_Required task_. Reproduce precisely the lines of the listing below, starting with the line that contains "turn = (Vector(target)" and stopping after the line that contains "made[o] = o.copy()"; include nothing else.

_Raw data_.
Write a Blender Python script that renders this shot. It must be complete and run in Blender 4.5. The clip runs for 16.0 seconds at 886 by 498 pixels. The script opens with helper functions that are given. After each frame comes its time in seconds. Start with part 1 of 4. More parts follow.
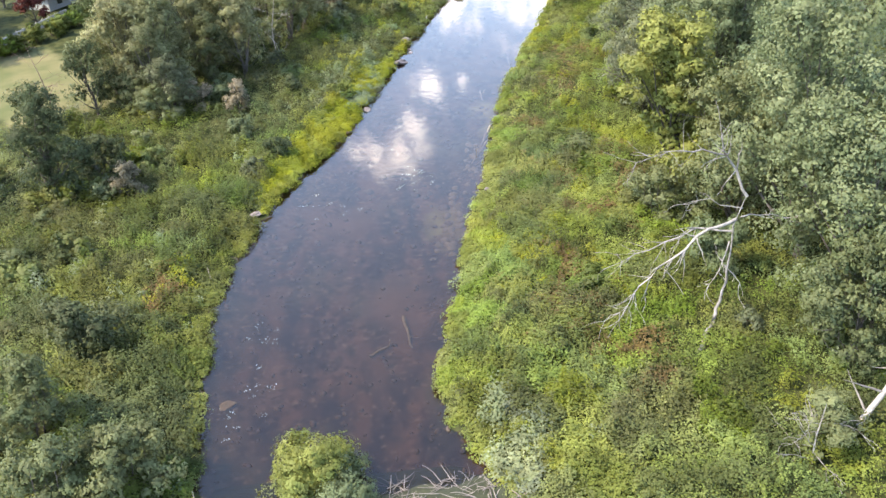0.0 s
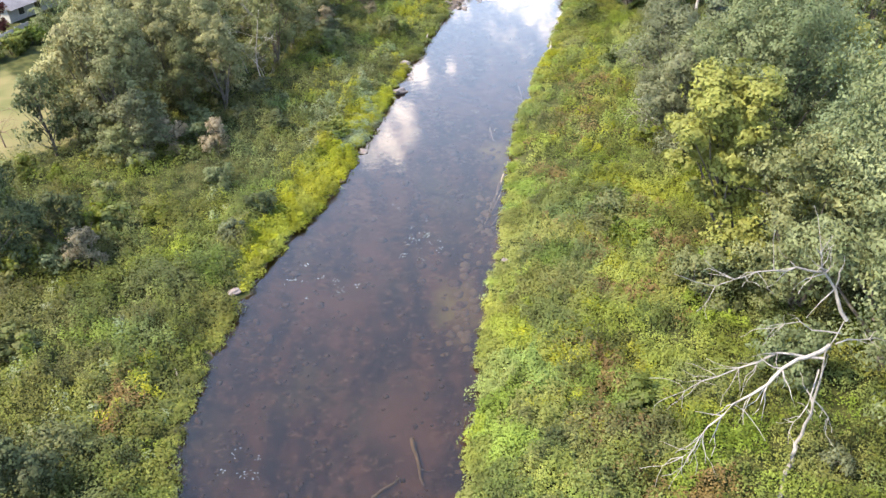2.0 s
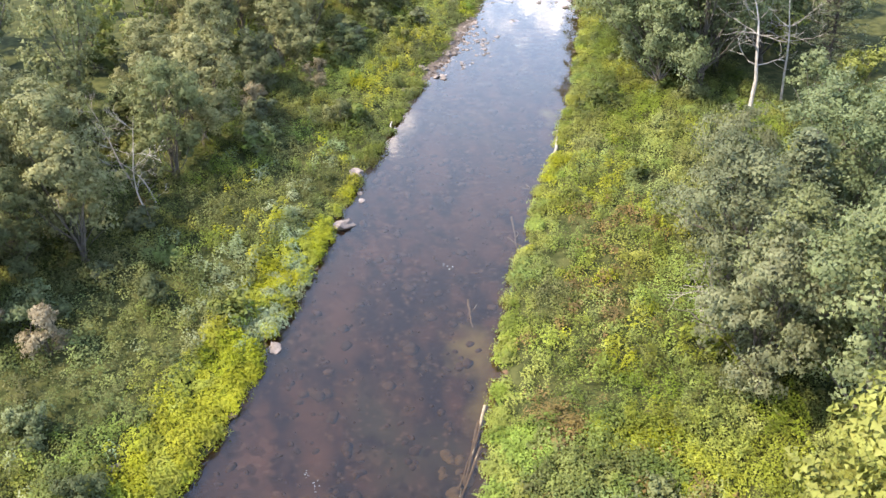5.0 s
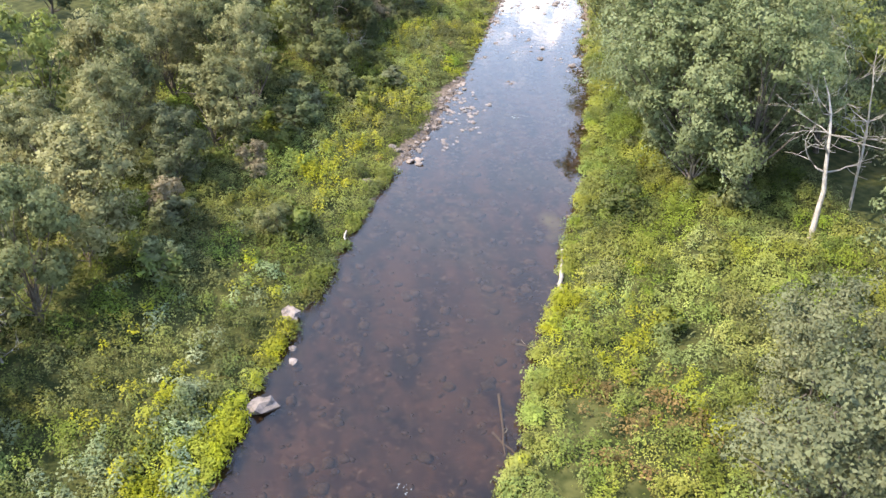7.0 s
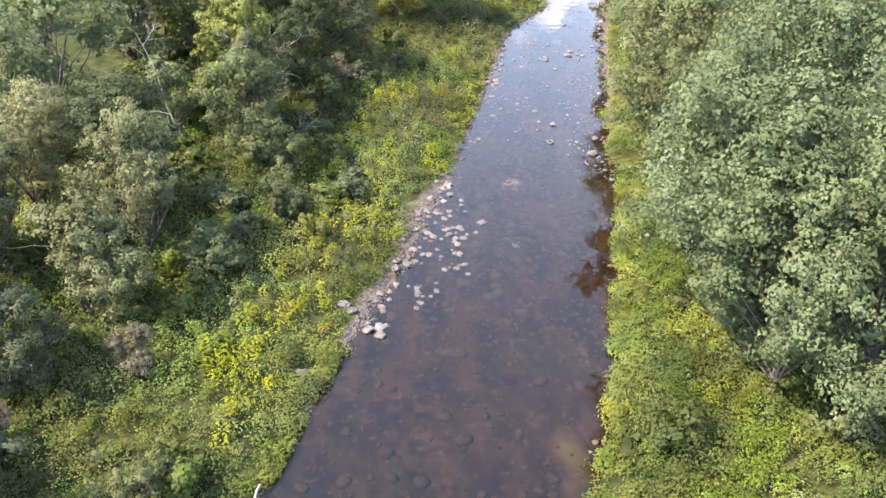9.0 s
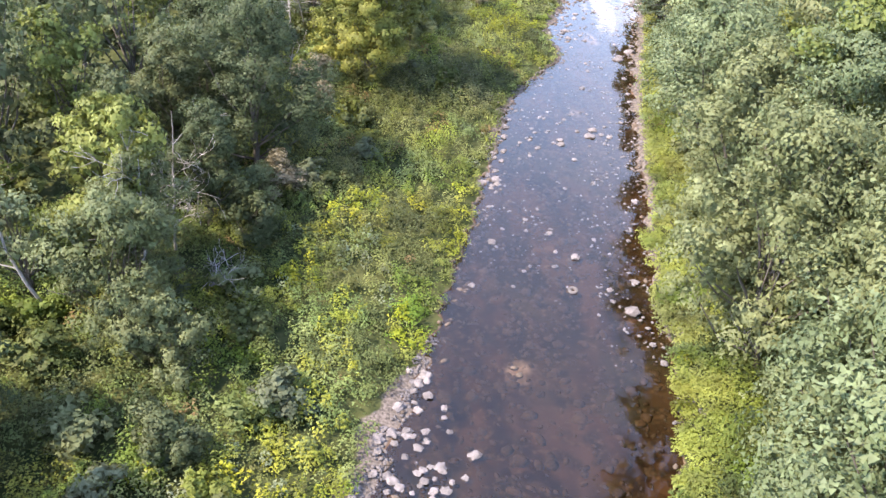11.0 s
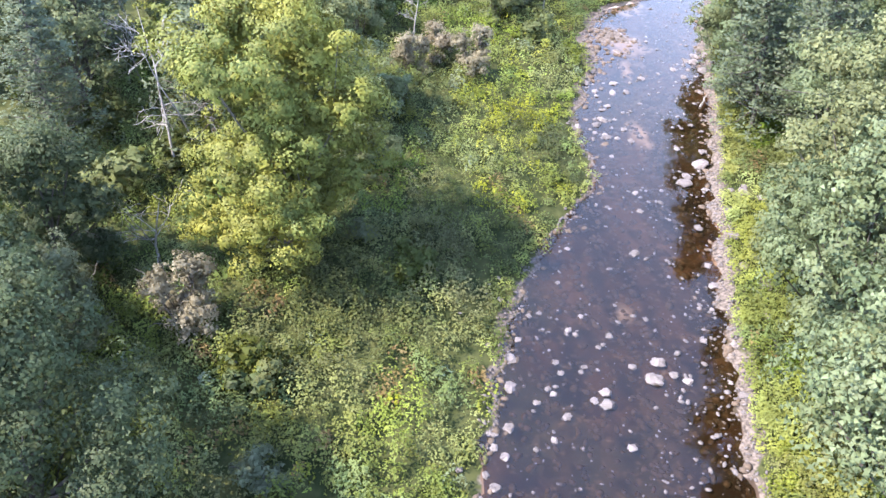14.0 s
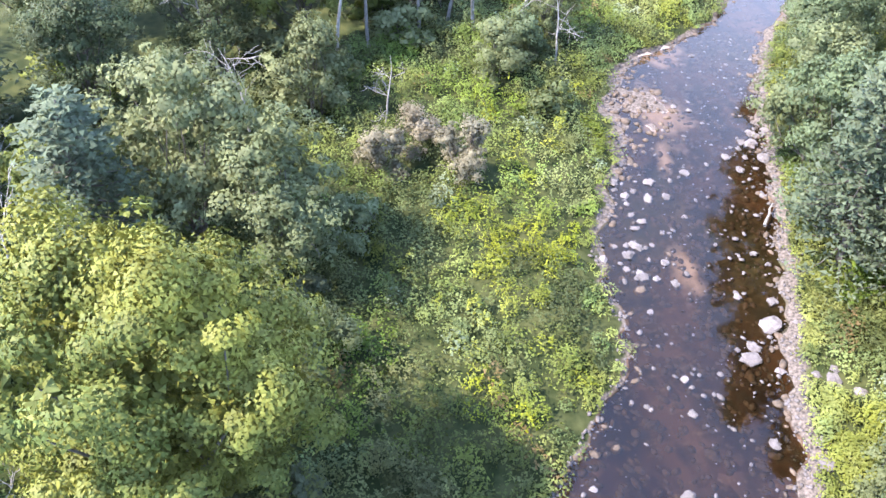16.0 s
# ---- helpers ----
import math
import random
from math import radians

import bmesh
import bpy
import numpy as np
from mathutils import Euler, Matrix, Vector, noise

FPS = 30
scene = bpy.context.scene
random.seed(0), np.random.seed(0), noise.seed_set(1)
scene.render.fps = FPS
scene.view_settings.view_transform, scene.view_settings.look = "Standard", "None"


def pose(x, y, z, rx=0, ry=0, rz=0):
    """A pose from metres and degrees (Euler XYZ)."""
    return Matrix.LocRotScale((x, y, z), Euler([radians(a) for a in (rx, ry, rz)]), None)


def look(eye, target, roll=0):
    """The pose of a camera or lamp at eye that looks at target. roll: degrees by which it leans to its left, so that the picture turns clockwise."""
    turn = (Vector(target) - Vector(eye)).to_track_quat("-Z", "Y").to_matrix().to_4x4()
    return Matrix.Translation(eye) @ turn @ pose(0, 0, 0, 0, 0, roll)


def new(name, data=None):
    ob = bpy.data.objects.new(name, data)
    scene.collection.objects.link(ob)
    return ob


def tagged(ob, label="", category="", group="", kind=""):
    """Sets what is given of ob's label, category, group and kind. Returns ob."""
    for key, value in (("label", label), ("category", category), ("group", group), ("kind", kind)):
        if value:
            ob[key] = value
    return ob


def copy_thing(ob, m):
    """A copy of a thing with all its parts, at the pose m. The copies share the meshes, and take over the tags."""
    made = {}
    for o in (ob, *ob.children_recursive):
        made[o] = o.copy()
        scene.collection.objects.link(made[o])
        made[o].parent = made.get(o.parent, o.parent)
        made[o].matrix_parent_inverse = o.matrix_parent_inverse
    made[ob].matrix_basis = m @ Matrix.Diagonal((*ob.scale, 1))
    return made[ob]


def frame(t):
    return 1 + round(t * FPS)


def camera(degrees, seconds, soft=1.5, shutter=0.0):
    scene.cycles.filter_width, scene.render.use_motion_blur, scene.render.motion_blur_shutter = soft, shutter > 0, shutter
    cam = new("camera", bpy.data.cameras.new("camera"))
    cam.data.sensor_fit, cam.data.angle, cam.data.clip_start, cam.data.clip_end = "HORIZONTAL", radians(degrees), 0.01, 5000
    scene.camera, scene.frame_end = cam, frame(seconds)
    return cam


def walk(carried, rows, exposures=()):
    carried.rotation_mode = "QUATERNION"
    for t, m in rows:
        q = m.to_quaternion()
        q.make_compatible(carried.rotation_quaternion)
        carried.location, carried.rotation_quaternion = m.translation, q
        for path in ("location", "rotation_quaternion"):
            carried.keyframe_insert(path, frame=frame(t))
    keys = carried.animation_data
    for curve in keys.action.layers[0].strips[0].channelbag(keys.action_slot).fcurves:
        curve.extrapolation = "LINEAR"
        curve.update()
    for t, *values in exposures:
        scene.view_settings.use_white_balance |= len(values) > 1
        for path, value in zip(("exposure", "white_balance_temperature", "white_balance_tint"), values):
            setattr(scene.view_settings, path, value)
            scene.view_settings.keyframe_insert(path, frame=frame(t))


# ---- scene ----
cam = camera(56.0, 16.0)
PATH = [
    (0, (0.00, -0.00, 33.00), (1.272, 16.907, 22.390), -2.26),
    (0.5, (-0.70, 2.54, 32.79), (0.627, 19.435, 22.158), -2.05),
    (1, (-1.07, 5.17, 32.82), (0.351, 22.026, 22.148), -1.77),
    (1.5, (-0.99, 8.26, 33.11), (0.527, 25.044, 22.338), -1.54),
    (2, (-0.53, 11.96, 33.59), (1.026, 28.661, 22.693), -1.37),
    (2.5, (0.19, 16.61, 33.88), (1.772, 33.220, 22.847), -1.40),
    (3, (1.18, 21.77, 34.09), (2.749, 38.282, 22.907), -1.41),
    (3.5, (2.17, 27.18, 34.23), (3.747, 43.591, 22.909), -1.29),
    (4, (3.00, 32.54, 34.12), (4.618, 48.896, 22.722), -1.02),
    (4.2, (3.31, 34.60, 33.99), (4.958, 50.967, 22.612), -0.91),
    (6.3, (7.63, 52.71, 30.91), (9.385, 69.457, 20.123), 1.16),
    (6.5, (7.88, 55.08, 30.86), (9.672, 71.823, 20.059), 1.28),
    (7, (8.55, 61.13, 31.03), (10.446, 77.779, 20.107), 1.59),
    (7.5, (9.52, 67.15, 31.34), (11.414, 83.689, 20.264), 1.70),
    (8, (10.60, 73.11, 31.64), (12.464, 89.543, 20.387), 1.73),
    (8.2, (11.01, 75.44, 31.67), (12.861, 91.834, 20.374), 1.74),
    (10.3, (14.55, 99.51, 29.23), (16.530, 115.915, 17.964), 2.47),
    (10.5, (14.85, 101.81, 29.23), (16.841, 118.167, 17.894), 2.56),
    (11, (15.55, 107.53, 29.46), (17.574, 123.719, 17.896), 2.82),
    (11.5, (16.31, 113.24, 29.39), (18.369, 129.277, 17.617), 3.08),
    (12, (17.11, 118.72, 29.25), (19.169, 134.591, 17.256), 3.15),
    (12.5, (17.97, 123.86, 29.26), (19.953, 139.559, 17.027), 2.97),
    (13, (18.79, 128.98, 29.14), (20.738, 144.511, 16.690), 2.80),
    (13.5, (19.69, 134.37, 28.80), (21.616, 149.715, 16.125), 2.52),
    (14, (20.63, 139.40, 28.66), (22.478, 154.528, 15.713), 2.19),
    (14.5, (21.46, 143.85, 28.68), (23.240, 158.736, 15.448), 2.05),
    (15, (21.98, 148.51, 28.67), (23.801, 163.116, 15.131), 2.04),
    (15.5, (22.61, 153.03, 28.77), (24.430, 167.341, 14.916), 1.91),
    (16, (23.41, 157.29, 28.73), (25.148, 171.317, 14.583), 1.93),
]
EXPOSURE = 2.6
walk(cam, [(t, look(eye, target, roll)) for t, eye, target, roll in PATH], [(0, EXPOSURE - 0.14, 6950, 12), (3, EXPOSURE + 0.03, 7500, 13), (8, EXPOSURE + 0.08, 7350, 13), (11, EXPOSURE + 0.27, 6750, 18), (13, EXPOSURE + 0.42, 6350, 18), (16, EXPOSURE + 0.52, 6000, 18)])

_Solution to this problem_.
    turn = (Vector(target) - Vector(eye)).to_track_quat("-Z", "Y").to_matrix().to_4x4()
    return Matrix.Translation(eye) @ turn @ pose(0, 0, 0, 0, 0, roll)


def new(name, data=None):
    ob = bpy.data.objects.new(name, data)
    scene.collection.objects.link(ob)
    return ob


def tagged(ob, label="", category="", group="", kind=""):
    """Sets what is given of ob's label, category, group and kind. Returns ob."""
    for key, value in (("label", label), ("category", category), ("group", group), ("kind", kind)):
        if value:
            ob[key] = value
    return ob


def copy_thing(ob, m):
    """A copy of a thing with all its parts, at the pose m. The copies share the meshes, and take over the tags."""
    made = {}
    for o in (ob, *ob.children_recursive):
        made[o] = o.copy()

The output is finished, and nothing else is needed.